- **DIRECTIONS**
Starting at the first line of the entries, extract each line up to and including the one that contains "return s * math.sin(tilt)", but leave out the pictures.

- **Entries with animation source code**
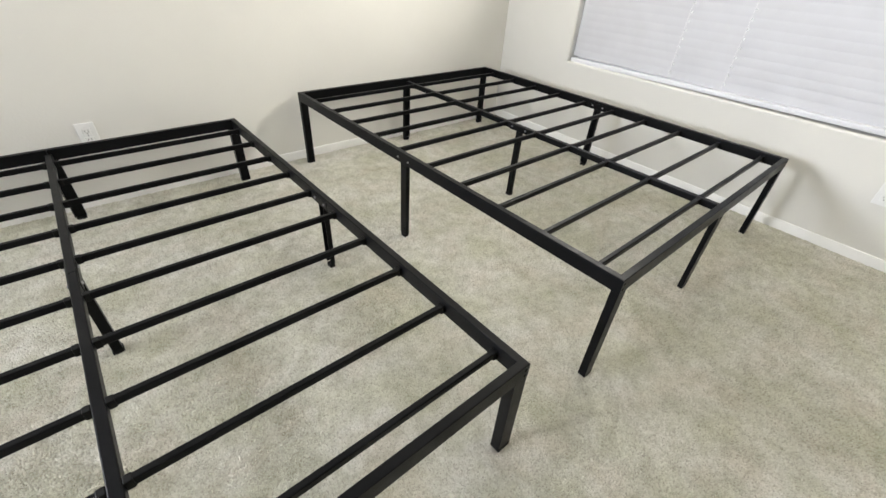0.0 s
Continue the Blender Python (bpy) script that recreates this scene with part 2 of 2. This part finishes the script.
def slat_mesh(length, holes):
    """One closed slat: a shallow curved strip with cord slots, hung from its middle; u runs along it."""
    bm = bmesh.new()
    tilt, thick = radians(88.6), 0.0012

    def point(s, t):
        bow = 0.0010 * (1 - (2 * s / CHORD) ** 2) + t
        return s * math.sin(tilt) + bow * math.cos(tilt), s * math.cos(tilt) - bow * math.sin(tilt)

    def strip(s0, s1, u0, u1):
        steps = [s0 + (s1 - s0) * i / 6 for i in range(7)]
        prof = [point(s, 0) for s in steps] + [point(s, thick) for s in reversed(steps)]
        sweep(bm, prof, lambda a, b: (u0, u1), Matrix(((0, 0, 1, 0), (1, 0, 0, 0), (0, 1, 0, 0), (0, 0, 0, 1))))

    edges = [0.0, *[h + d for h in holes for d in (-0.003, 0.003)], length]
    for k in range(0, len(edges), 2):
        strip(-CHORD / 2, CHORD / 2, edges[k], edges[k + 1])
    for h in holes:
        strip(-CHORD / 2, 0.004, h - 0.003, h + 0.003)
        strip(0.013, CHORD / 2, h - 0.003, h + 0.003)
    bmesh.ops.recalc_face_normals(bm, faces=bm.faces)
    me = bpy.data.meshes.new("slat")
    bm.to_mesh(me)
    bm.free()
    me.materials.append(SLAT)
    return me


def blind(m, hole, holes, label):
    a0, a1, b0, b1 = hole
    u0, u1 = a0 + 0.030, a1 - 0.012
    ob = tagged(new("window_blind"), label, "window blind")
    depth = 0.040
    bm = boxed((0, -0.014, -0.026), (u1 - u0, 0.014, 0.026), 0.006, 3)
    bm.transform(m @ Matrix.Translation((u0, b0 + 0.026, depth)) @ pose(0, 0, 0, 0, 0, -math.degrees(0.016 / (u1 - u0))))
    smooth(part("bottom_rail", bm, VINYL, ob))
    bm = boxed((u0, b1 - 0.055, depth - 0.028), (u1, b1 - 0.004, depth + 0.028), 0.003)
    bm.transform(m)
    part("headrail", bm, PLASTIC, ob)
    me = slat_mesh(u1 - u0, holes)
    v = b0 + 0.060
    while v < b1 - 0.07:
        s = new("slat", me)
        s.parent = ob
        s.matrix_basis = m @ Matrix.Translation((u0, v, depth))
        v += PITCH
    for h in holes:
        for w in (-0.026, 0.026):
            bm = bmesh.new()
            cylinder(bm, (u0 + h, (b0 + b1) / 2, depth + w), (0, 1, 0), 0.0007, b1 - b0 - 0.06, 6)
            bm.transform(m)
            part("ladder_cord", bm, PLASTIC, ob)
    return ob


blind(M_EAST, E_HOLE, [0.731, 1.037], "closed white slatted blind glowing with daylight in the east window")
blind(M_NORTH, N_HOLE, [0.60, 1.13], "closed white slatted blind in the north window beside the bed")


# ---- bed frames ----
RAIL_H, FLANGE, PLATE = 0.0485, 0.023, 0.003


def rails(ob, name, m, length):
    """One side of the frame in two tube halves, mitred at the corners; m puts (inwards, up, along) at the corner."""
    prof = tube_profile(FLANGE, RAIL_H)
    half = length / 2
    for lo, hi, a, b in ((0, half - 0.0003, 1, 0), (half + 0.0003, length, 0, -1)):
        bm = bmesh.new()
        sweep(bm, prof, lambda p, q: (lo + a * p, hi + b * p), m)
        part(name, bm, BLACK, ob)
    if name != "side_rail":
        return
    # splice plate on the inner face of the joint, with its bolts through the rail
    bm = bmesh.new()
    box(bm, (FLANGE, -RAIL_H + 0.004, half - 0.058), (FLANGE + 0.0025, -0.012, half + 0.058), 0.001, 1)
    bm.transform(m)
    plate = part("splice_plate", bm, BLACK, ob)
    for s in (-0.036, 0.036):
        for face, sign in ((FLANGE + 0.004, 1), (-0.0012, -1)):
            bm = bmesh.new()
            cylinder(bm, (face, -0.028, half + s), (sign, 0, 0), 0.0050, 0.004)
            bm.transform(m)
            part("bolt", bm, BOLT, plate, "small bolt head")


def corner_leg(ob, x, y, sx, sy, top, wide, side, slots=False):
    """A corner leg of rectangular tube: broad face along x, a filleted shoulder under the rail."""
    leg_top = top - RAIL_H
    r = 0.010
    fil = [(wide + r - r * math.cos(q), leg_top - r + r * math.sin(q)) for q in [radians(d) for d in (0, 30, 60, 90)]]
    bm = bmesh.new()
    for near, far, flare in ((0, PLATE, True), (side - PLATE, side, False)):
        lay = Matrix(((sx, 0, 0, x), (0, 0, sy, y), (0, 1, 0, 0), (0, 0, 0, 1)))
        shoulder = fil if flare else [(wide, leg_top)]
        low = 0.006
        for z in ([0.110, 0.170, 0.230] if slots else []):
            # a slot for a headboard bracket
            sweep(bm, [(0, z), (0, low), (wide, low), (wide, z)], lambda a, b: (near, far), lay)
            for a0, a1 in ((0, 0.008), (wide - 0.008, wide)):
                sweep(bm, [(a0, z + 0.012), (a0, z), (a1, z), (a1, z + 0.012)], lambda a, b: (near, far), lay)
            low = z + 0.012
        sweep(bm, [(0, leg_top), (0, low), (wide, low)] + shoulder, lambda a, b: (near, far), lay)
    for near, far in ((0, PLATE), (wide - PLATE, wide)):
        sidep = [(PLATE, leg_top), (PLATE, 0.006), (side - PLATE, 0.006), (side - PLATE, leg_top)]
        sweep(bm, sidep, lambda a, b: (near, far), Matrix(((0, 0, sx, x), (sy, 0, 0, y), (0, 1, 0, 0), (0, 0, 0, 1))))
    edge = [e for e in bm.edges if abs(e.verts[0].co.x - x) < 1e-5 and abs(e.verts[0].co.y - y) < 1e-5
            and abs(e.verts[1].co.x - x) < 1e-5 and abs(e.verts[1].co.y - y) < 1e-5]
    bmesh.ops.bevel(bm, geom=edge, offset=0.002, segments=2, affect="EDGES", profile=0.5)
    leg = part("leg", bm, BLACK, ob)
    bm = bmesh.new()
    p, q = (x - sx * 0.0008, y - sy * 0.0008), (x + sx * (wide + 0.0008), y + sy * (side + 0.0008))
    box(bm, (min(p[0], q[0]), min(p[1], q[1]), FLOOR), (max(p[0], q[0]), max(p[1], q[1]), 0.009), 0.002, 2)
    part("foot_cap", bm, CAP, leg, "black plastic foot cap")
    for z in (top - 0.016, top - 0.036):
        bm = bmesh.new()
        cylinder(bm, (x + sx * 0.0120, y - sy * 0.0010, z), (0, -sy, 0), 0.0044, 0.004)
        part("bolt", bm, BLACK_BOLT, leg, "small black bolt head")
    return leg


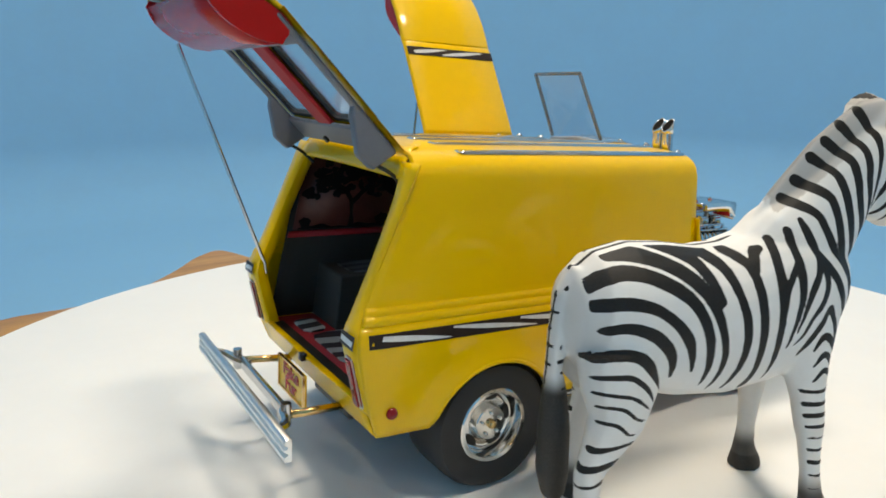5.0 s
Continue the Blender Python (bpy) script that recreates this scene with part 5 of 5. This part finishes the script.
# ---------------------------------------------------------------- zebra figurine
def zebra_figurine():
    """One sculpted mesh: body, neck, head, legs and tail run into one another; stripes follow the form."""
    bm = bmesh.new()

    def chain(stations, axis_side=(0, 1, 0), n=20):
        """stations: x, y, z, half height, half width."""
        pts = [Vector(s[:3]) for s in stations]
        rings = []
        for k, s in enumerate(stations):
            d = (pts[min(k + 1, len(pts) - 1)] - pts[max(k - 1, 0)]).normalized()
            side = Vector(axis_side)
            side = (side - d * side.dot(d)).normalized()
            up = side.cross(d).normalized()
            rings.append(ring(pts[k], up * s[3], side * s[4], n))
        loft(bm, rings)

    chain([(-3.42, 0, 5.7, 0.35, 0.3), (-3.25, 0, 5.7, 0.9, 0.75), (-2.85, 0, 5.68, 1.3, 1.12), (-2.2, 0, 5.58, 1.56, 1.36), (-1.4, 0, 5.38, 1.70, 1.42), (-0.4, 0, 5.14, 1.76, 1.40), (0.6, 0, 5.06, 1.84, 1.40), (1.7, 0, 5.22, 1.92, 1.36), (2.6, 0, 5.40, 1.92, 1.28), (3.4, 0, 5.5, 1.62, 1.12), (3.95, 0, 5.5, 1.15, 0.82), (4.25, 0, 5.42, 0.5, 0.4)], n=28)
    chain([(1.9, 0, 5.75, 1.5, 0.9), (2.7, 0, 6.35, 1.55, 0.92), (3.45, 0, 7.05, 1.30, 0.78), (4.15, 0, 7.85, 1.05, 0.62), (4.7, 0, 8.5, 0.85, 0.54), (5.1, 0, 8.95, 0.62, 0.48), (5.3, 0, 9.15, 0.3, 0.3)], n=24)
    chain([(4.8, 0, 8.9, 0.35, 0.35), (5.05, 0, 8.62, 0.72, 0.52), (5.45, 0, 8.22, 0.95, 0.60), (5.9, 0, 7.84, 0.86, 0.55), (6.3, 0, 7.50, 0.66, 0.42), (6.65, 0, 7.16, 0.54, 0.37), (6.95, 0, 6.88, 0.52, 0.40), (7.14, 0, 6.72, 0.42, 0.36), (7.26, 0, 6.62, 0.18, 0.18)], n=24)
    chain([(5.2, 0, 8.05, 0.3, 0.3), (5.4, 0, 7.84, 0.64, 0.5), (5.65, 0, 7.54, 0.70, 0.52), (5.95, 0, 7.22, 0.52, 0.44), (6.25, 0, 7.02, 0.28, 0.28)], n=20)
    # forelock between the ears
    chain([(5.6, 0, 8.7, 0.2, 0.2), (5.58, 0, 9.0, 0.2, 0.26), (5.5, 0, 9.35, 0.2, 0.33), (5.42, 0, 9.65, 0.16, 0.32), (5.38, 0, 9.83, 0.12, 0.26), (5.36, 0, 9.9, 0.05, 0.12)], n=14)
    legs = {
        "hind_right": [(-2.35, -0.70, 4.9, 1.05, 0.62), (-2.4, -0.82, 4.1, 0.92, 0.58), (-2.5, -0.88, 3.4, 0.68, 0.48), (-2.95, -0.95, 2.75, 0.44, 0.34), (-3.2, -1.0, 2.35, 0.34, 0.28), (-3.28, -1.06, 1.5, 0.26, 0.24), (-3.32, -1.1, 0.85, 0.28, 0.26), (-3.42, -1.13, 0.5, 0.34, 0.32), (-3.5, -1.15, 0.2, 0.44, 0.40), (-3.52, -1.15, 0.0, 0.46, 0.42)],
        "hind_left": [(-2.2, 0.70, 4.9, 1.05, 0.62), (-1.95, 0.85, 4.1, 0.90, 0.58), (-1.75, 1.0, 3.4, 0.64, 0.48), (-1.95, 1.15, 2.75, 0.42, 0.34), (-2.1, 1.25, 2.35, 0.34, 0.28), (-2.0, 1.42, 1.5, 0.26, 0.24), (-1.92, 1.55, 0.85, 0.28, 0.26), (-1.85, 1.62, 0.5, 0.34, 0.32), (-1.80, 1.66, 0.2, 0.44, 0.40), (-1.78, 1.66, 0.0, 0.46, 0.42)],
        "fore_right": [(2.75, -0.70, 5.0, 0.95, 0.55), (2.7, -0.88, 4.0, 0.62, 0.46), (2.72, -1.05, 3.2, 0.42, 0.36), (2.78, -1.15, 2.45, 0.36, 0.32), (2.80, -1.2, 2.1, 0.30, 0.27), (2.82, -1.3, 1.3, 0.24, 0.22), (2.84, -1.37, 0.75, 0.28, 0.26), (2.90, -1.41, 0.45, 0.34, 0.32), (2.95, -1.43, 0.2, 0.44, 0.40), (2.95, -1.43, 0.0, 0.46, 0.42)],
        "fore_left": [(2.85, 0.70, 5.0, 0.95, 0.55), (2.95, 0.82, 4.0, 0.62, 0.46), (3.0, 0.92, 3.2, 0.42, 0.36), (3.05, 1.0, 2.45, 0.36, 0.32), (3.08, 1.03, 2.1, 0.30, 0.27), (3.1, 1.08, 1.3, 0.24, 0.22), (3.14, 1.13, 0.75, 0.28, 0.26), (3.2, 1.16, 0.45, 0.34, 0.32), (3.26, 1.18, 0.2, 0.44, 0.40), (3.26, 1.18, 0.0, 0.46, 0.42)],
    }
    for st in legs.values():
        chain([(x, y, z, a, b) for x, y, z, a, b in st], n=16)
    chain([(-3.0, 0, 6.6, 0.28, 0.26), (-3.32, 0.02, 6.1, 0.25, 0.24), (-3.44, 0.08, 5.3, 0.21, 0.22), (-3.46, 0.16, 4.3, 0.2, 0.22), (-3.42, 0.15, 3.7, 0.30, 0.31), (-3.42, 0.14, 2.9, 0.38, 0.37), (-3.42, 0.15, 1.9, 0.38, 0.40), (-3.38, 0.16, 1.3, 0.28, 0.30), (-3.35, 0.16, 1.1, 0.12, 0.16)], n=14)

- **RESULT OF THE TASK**
0.0 s
Continue the Blender Python (bpy) script that recreates this scene with part 2 of 2. This part finishes the script.
def slat_mesh(length, holes):
    """One closed slat: a shallow curved strip with cord slots, hung from its middle; u runs along it."""
    bm = bmesh.new()
    tilt, thick = radians(88.6), 0.0012

    def point(s, t):
        bow = 0.0010 * (1 - (2 * s / CHORD) ** 2) + t
        return s * math.sin(tilt) + bow * math.cos(tilt), s * math.cos(tilt) - bow * math.sin(tilt)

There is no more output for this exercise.